[WHAT THE TASK REQUIRES] Please retype the data in full and exactly; the pictures are not part of the copy.
------------------------------
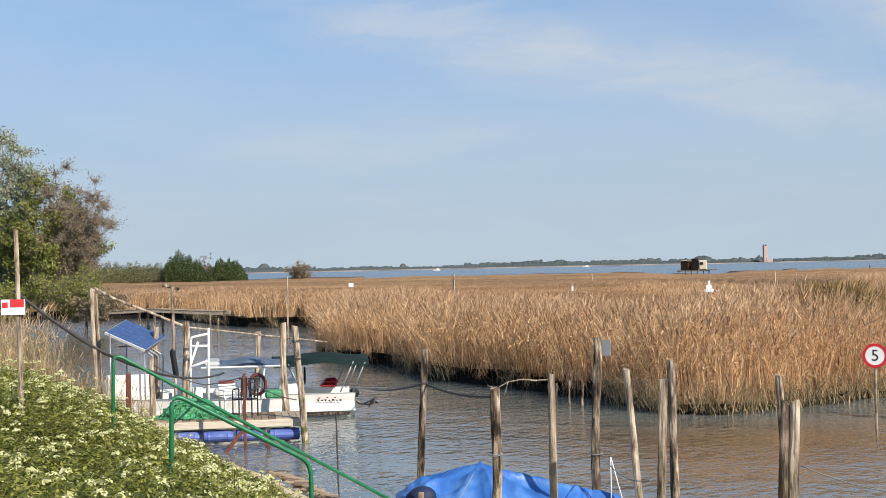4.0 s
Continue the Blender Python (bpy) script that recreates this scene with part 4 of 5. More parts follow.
def hull(length, beam, height, sheer=0.12, tumble=0.84, thick=0.05):
    """An open boat, stern at x = 0 and bow at x = -length, waterline at z = 0: outer and inner skin and a gunwale."""
    bm = bmesh.new()
    st = np.linspace(0, 1, 13)
    rows = []
    for s in st:
        w = beam / 2 * (1 - max(0, (s - 0.45) / 0.55) ** 2.2) * (0.94 + 0.06 * min(1, s * 4))
        w = max(w, 0.02)
        top = height + sheer * s ** 2
        keel = -0.18 + 0.30 * max(0, (s - 0.75) / 0.25) ** 2
        x = -length * s
        half = [(0, keel), (w * tumble * 0.75, keel + 0.07), (w * tumble, 0.10), (w, top), (w + 0.025, top + 0.02), (w - thick, top + 0.02), (w - thick, max(0.12, keel + 0.2)), (0, max(0.12, keel + 0.2))]
        rows.append([[bm.verts.new((x - (0.10 * (z / height) if s > 0.98 else 0), sg * y, z)) for y, z in half] for sg in (1, -1)])
    for a, b in zip(rows, rows[1:]):
        for sd in (0, 1):
            for k in range(7):
                f = bm.faces.new((a[sd][k], b[sd][k], b[sd][k + 1], a[sd][k + 1]))
                f.material_index = 1 if k >= 6 else 0
    for sd in (0, 1):
        for k in (0, -1):
            r = rows[k][sd]
            bm.faces.new(r[:8])
    bmesh.ops.remove_doubles(bm, verts=bm.verts, dist=0.001)
    return bm


def outboard(parent, x, y, z):
    """An outboard motor tilted up out of the water: cowl, clamp, leg with its plate and a small propeller."""
    tilt = at(x, y, z) @ pose(0, 0, 0, 0, 62, 0)
    bm = box(bmesh.new(), (0.20, 0.19, 0.17), at(x + 0.02, y, z + 0.18) @ pose(0, 0, 0, 0, 40, 0), 0.05)
    box(bm, (0.06, 0.16, 0.18), at(x - 0.02, y, z + 0.05), 0.012)
    m = part("outboard_motor", bm, BLACK, parent, "black outboard motor tilted up")
    bm = tube(bmesh.new(), [tilt @ Vector((0.02, 0, 0.06)), tilt @ Vector((0.02, 0, -0.02)) + Vector((0.16, 0, -0.02)), tilt @ Vector((0, 0, 0)) + Vector((0.34, 0, -0.06))], 0.034, 8)
    box(bm, (0.16, 0.10, 0.016), at(x + 0.30, y, z - 0.02) @ pose(0, 0, 0, 0, -20, 0), 0.004)
    tube(bm, [(x + 0.33, y, z - 0.13), (x + 0.36, y, z - 0.05), (x + 0.42, y, z + 0.03)], 0.03, 8)
    part("lower_leg", bm, BLACK, m)
    bm = bmesh.new()
    for k in range(3):
        a = 2.094 * k + 0.4
        box(bm, (0.075, 0.008, 0.05), at(x + 0.44, y, z - 0.02) @ pose(0, 0, 0, 0, math.degrees(a), 0) @ at(0.05, 0, 0) @ pose(0, 0, 0, 35, 0, 0), 0.003)
    part("propeller", bm, BLACK, m)


def frame_tube(parent, pts, r=0.014, material=None, name="frame_tube", label=""):
    return part(name, tube(bmesh.new(), arc(pts, 0.05) if len(pts) > 2 else pts, r, 8), material or STEEL, parent, label, True)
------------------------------
[RESULT FOR THIS EXERCISE]
4.0 s
Continue the Blender Python (bpy) script that recreates this scene with part 4 of 5. More parts follow.
def hull(length, beam, height, sheer=0.12, tumble=0.84, thick=0.05):
    """An open boat, stern at x = 0 and bow at x = -length, waterline at z = 0: outer and inner skin and a gunwale."""
    bm = bmesh.new()
    st = np.linspace(0, 1, 13)
    rows = []
    for s in st:
        w = beam / 2 * (1 - max(0, (s - 0.45) / 0.55) ** 2.2) * (0.94 + 0.06 * min(1, s * 4))
        w = max(w, 0.02)
        top = height + sheer * s ** 2
        keel = -0.18 + 0.30 * max(0, (s - 0.75) / 0.25) ** 2
        x = -length * s
        half = [(0, keel), (w * tumble * 0.75, keel + 0.07), (w * tumble, 0.10), (w, top), (w + 0.025, top + 0.02), (w - thick, top + 0.02), (w - thick, max(0.12, keel + 0.2)), (0, max(0.12, keel + 0.2))]
        rows.append([[bm.verts.new((x - (0.10 * (z / height) if s > 0.98 else 0), sg * y, z)) for y, z in half] for sg in (1, -1)])
    for a, b in zip(rows, rows[1:]):
        for sd in (0, 1):
            for k in range(7):
                f = bm.faces.new((a[sd][k], b[sd][k], b[sd][k + 1], a[sd][k + 1]))
                f.material_index = 1 if k >= 6 else 0
    for sd in (0, 1):
        for k in (0, -1):
            r = rows[k][sd]
            bm.faces.new(r[:8])
    bmesh.ops.remove_doubles(bm, verts=bm.verts, dist=0.001)
    return bm


def outboard(parent, x, y, z):
    """An outboard motor tilted up out of the water: cowl, clamp, leg with its plate and a small propeller."""
    tilt = at(x, y, z) @ pose(0, 0, 0, 0, 62, 0)
    bm = box(bmesh.new(), (0.20, 0.19, 0.17), at(x + 0.02, y, z + 0.18) @ pose(0, 0, 0, 0, 40, 0), 0.05)
    box(bm, (0.06, 0.16, 0.18), at(x - 0.02, y, z + 0.05), 0.012)
    m = part("outboard_motor", bm, BLACK, parent, "black outboard motor tilted up")
    bm = tube(bmesh.new(), [tilt @ Vector((0.02, 0, 0.06)), tilt @ Vector((0.02, 0, -0.02)) + Vector((0.16, 0, -0.02)), tilt @ Vector((0, 0, 0)) + Vector((0.34, 0, -0.06))], 0.034, 8)
    box(bm, (0.16, 0.10, 0.016), at(x + 0.30, y, z - 0.02) @ pose(0, 0, 0, 0, -20, 0), 0.004)
    tube(bm, [(x + 0.33, y, z - 0.13), (x + 0.36, y, z - 0.05), (x + 0.42, y, z + 0.03)], 0.03, 8)
    part("lower_leg", bm, BLACK, m)
    bm = bmesh.new()
    for k in range(3):
        a = 2.094 * k + 0.4
        box(bm, (0.075, 0.008, 0.05), at(x + 0.44, y, z - 0.02) @ pose(0, 0, 0, 0, math.degrees(a), 0) @ at(0.05, 0, 0) @ pose(0, 0, 0, 35, 0, 0), 0.003)
    part("propeller", bm, BLACK, m)


def frame_tube(parent, pts, r=0.014, material=None, name="frame_tube", label=""):
    return part(name, tube(bmesh.new(), arc(pts, 0.05) if len(pts) > 2 else pts, r, 8), material or STEEL, parent, label, True)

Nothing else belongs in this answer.